* Start Task data *

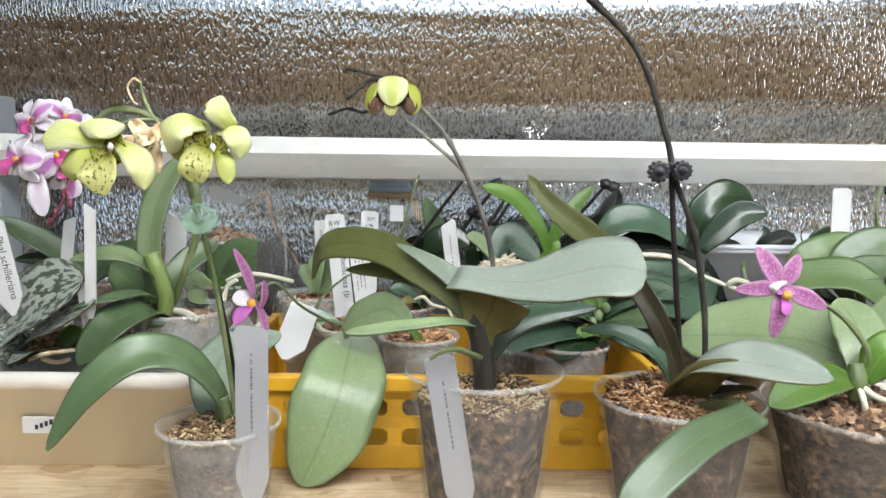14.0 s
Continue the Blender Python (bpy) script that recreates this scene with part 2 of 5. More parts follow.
SPIKE_DARK = mat("dark_spike_skin", (0.05, 0.048, 0.040), 0.5)
color_in(SPIKE_DARK, ramp(SPIKE_DARK, noise_tex(SPIKE_DARK, coords(SPIKE_DARK), 60, 4), [(0.35, (0.016, 0.013, 0.014)), (0.65, (0.050, 0.048, 0.036))]))
SPIKE_DARK.node_tree.nodes["Principled BSDF"].inputs["Specular IOR Level"].default_value = 0.2
SPIKE_GREEN = mat("green_spike_skin", (0.12, 0.15, 0.06), 0.45)
color_in(SPIKE_GREEN, ramp(SPIKE_GREEN, noise_tex(SPIKE_GREEN, coords(SPIKE_GREEN), 50, 4), [(0.35, (0.085, 0.12, 0.04)), (0.65, (0.17, 0.20, 0.09))]))
SPIKE_PALE = mat("pale_spike_skin", (0.16, 0.17, 0.12), 0.5)
color_in(SPIKE_PALE, ramp(SPIKE_PALE, noise_tex(SPIKE_PALE, coords(SPIKE_PALE), 40, 4), [(0.35, (0.075, 0.078, 0.055)), (0.65, (0.16, 0.175, 0.115))]))
SPIKE_GREY = mat("grey_spike_skin", (0.16, 0.16, 0.13), 0.5)
color_in(SPIKE_GREY, ramp(SPIKE_GREY, noise_tex(SPIKE_GREY, coords(SPIKE_GREY), 55, 4), [(0.35, (0.22, 0.21, 0.18)), (0.65, (0.38, 0.38, 0.30))]))
SPIKE_MID = mat("grey_brown_spike_skin", (0.1, 0.09, 0.08), 0.5)
color_in(SPIKE_MID, ramp(SPIKE_MID, noise_tex(SPIKE_MID, coords(SPIKE_MID), 55, 4), [(0.35, (0.075, 0.066, 0.062)), (0.65, (0.17, 0.155, 0.14))]))
STEM_PURPLE = mat("purple_stem_skin", (0.03, 0.024, 0.02), 0.45)
DRY = mat("dry_flower_skin", (0.48, 0.27, 0.13), 0.7)
color_in(DRY, ramp(DRY, noise_tex(DRY, coords(DRY), 90, 4), [(0.3, (0.46, 0.27, 0.13)), (0.6, (0.74, 0.60, 0.40))]))
TWIG = mat("dry_twig_skin", (0.2, 0.1, 0.05), 0.6)
color_in(TWIG, ramp(TWIG, noise_tex(TWIG, coords(TWIG), 75, 4), [(0.35, (0.09, 0.045, 0.025)), (0.65, (0.36, 0.19, 0.09))]))
BUD_RED = mat("dark_red_bud_skin", (0.17, 0.035, 0.06), 0.45)
BUD = mat("orange_bud_skin", (0.56, 0.27, 0.17), 0.55)
color_in(BUD, ramp(BUD, noise_tex(BUD, coords(BUD), 120, 3), [(0.3, (0.40, 0.17, 0.11)), (0.7, (0.60, 0.36, 0.25))]))

LEAF_MID = leaf_mat("leaf_mid_green", (0.050, 0.092, 0.036), (0.10, 0.158, 0.070), 0.34)
LEAF_GREY = leaf_mat("leaf_grey_green", (0.24, 0.29, 0.235), (0.31, 0.36, 0.305), 0.4, (0.17, 0.22, 0.15), None, 0.1, 0.5)
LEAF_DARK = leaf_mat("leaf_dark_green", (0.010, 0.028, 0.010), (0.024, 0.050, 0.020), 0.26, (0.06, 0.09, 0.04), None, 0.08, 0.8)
LEAF_TEAL = leaf_mat("leaf_teal_green", (0.030, 0.064, 0.038), (0.06, 0.105, 0.066), 0.26, (0.07, 0.11, 0.07), None, 0.1)
LEAF_LIGHT = leaf_mat("leaf_light_green", (0.19, 0.28, 0.12), (0.31, 0.40, 0.215), 0.3, (0.14, 0.21, 0.08), None, 0.25)
LEAF_FRESH = leaf_mat("leaf_fresh_green", (0.085, 0.20, 0.024), (0.16, 0.29, 0.05), 0.3, (0.22, 0.34, 0.10), None, 0.35)
LEAF_OLIVE = leaf_mat("leaf_olive_brown", (0.022, 0.018, 0.010), (0.042, 0.034, 0.018), 0.3, (0.09, 0.08, 0.04), None, 0.1, 0.12)
LEAF_BROWN = leaf_mat("leaf_underside_purple", (0.13, 0.105, 0.038), (0.19, 0.165, 0.06), 0.45, (0.10, 0.06, 0.03), None, 0.2, 0.1)
LEAF_UNDER = leaf_mat("leaf_olive_green", (0.062, 0.072, 0.022), (0.102, 0.112, 0.038), 0.42, (0.05, 0.06, 0.02), None, 0.15, 0.1)
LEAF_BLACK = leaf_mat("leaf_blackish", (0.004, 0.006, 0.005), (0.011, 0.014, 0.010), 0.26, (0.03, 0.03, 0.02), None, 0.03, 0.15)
LEAF_MOTTLED = leaf_mat("leaf_mottled_silver", (0.045, 0.062, 0.042), (0.07, 0.09, 0.062), 0.36, (0.05, 0.06, 0.05), (0.36, 0.40, 0.35), 0.06)
for dull in (LEAF_OLIVE, LEAF_BROWN, LEAF_BLACK, LEAF_UNDER, LEAF_DARK):
    dull.node_tree.nodes["Principled BSDF"].inputs["Specular IOR Level"].default_value = 0.14
for glossy in (LEAF_LIGHT, LEAF_MID, LEAF_FRESH):
    glossy.node_tree.nodes["Principled BSDF"].inputs["Specular IOR Level"].default_value = 0.6
# darker copy of LEAF_GREY: dimmer light on one blade put into its colour
LEAF_GREY_DIM = leaf_mat("leaf_grey_green_dim", (0.12, 0.155, 0.115), (0.17, 0.205, 0.155), 0.42, (0.12, 0.16, 0.10))
LEAF_SOFT = leaf_mat("leaf_soft_green", (0.085, 0.150, 0.050), (0.150, 0.225, 0.090), 0.34, (0.15, 0.22, 0.09), None, 0.2)
LEAF_LIME = leaf_mat("leaf_lime_stem", (0.20, 0.30, 0.07), (0.32, 0.42, 0.14), 0.35, (0.24, 0.34, 0.10), None, 0.2)
LEAF_SPECK = leaf_mat("leaf_speckled_pale", (0.20, 0.30, 0.21), (0.30, 0.40, 0.29), 0.42, (0.16, 0.22, 0.14), (0.29, 0.37, 0.28), 0.15)

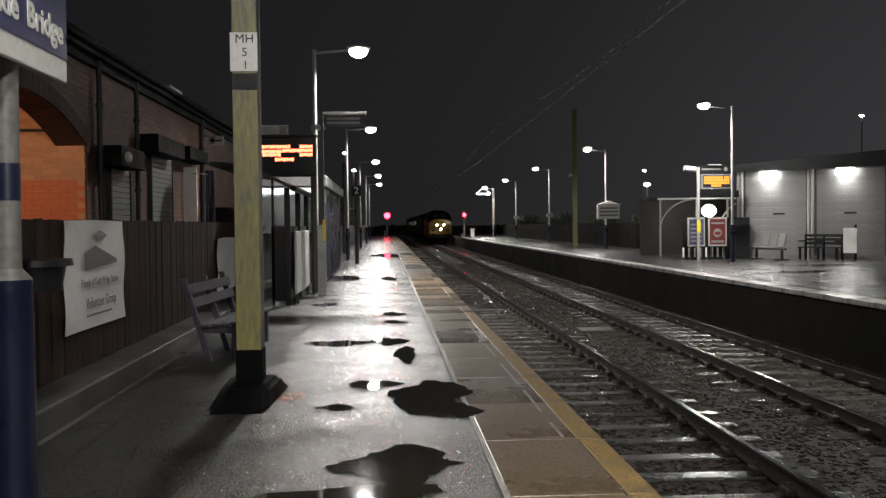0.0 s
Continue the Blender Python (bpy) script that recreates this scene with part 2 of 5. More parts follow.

* End Task data *

- Given instruction: Every record above should be written out again exactly; the pictures stay out of the copy.

- Finished exercise:
14.0 s
Continue the Blender Python (bpy) script that recreates this scene with part 2 of 5. More parts follow.
SPIKE_DARK = mat("dark_spike_skin", (0.05, 0.048, 0.040), 0.5)
color_in(SPIKE_DARK, ramp(SPIKE_DARK, noise_tex(SPIKE_DARK, coords(SPIKE_DARK), 60, 4), [(0.35, (0.016, 0.013, 0.014)), (0.65, (0.050, 0.048, 0.036))]))
SPIKE_DARK.node_tree.nodes["Principled BSDF"].inputs["Specular IOR Level"].default_value = 0.2
SPIKE_GREEN = mat("green_spike_skin", (0.12, 0.15, 0.06), 0.45)
color_in(SPIKE_GREEN, ramp(SPIKE_GREEN, noise_tex(SPIKE_GREEN, coords(SPIKE_GREEN), 50, 4), [(0.35, (0.085, 0.12, 0.04)), (0.65, (0.17, 0.20, 0.09))]))
SPIKE_PALE = mat("pale_spike_skin", (0.16, 0.17, 0.12), 0.5)
color_in(SPIKE_PALE, ramp(SPIKE_PALE, noise_tex(SPIKE_PALE, coords(SPIKE_PALE), 40, 4), [(0.35, (0.075, 0.078, 0.055)), (0.65, (0.16, 0.175, 0.115))]))
SPIKE_GREY = mat("grey_spike_skin", (0.16, 0.16, 0.13), 0.5)
color_in(SPIKE_GREY, ramp(SPIKE_GREY, noise_tex(SPIKE_GREY, coords(SPIKE_GREY), 55, 4), [(0.35, (0.22, 0.21, 0.18)), (0.65, (0.38, 0.38, 0.30))]))
SPIKE_MID = mat("grey_brown_spike_skin", (0.1, 0.09, 0.08), 0.5)
color_in(SPIKE_MID, ramp(SPIKE_MID, noise_tex(SPIKE_MID, coords(SPIKE_MID), 55, 4), [(0.35, (0.075, 0.066, 0.062)), (0.65, (0.17, 0.155, 0.14))]))
STEM_PURPLE = mat("purple_stem_skin", (0.03, 0.024, 0.02), 0.45)
DRY = mat("dry_flower_skin", (0.48, 0.27, 0.13), 0.7)
color_in(DRY, ramp(DRY, noise_tex(DRY, coords(DRY), 90, 4), [(0.3, (0.46, 0.27, 0.13)), (0.6, (0.74, 0.60, 0.40))]))
TWIG = mat("dry_twig_skin", (0.2, 0.1, 0.05), 0.6)
color_in(TWIG, ramp(TWIG, noise_tex(TWIG, coords(TWIG), 75, 4), [(0.35, (0.09, 0.045, 0.025)), (0.65, (0.36, 0.19, 0.09))]))
BUD_RED = mat("dark_red_bud_skin", (0.17, 0.035, 0.06), 0.45)
BUD = mat("orange_bud_skin", (0.56, 0.27, 0.17), 0.55)
color_in(BUD, ramp(BUD, noise_tex(BUD, coords(BUD), 120, 3), [(0.3, (0.40, 0.17, 0.11)), (0.7, (0.60, 0.36, 0.25))]))

LEAF_MID = leaf_mat("leaf_mid_green", (0.050, 0.092, 0.036), (0.10, 0.158, 0.070), 0.34)
LEAF_GREY = leaf_mat("leaf_grey_green", (0.24, 0.29, 0.235), (0.31, 0.36, 0.305), 0.4, (0.17, 0.22, 0.15), None, 0.1, 0.5)
LEAF_DARK = leaf_mat("leaf_dark_green", (0.010, 0.028, 0.010), (0.024, 0.050, 0.020), 0.26, (0.06, 0.09, 0.04), None, 0.08, 0.8)
LEAF_TEAL = leaf_mat("leaf_teal_green", (0.030, 0.064, 0.038), (0.06, 0.105, 0.066), 0.26, (0.07, 0.11, 0.07), None, 0.1)
LEAF_LIGHT = leaf_mat("leaf_light_green", (0.19, 0.28, 0.12), (0.31, 0.40, 0.215), 0.3, (0.14, 0.21, 0.08), None, 0.25)
LEAF_FRESH = leaf_mat("leaf_fresh_green", (0.085, 0.20, 0.024), (0.16, 0.29, 0.05), 0.3, (0.22, 0.34, 0.10), None, 0.35)
LEAF_OLIVE = leaf_mat("leaf_olive_brown", (0.022, 0.018, 0.010), (0.042, 0.034, 0.018), 0.3, (0.09, 0.08, 0.04), None, 0.1, 0.12)
LEAF_BROWN = leaf_mat("leaf_underside_purple", (0.13, 0.105, 0.038), (0.19, 0.165, 0.06), 0.45, (0.10, 0.06, 0.03), None, 0.2, 0.1)
LEAF_UNDER = leaf_mat("leaf_olive_green", (0.062, 0.072, 0.022), (0.102, 0.112, 0.038), 0.42, (0.05, 0.06, 0.02), None, 0.15, 0.1)
LEAF_BLACK = leaf_mat("leaf_blackish", (0.004, 0.006, 0.005), (0.011, 0.014, 0.010), 0.26, (0.03, 0.03, 0.02), None, 0.03, 0.15)
LEAF_MOTTLED = leaf_mat("leaf_mottled_silver", (0.045, 0.062, 0.042), (0.07, 0.09, 0.062), 0.36, (0.05, 0.06, 0.05), (0.36, 0.40, 0.35), 0.06)
for dull in (LEAF_OLIVE, LEAF_BROWN, LEAF_BLACK, LEAF_UNDER, LEAF_DARK):
    dull.node_tree.nodes["Principled BSDF"].inputs["Specular IOR Level"].default_value = 0.14
for glossy in (LEAF_LIGHT, LEAF_MID, LEAF_FRESH):
    glossy.node_tree.nodes["Principled BSDF"].inputs["Specular IOR Level"].default_value = 0.6
# darker copy of LEAF_GREY: dimmer light on one blade put into its colour
LEAF_GREY_DIM = leaf_mat("leaf_grey_green_dim", (0.12, 0.155, 0.115), (0.17, 0.205, 0.155), 0.42, (0.12, 0.16, 0.10))
LEAF_SOFT = leaf_mat("leaf_soft_green", (0.085, 0.150, 0.050), (0.150, 0.225, 0.090), 0.34, (0.15, 0.22, 0.09), None, 0.2)
LEAF_LIME = leaf_mat("leaf_lime_stem", (0.20, 0.30, 0.07), (0.32, 0.42, 0.14), 0.35, (0.24, 0.34, 0.10), None, 0.2)
LEAF_SPECK = leaf_mat("leaf_speckled_pale", (0.20, 0.30, 0.21), (0.30, 0.40, 0.29), 0.42, (0.16, 0.22, 0.14), (0.29, 0.37, 0.28), 0.15)

0.0 s
Continue the Blender Python (bpy) script that recreates this scene with part 2 of 5. More parts follow.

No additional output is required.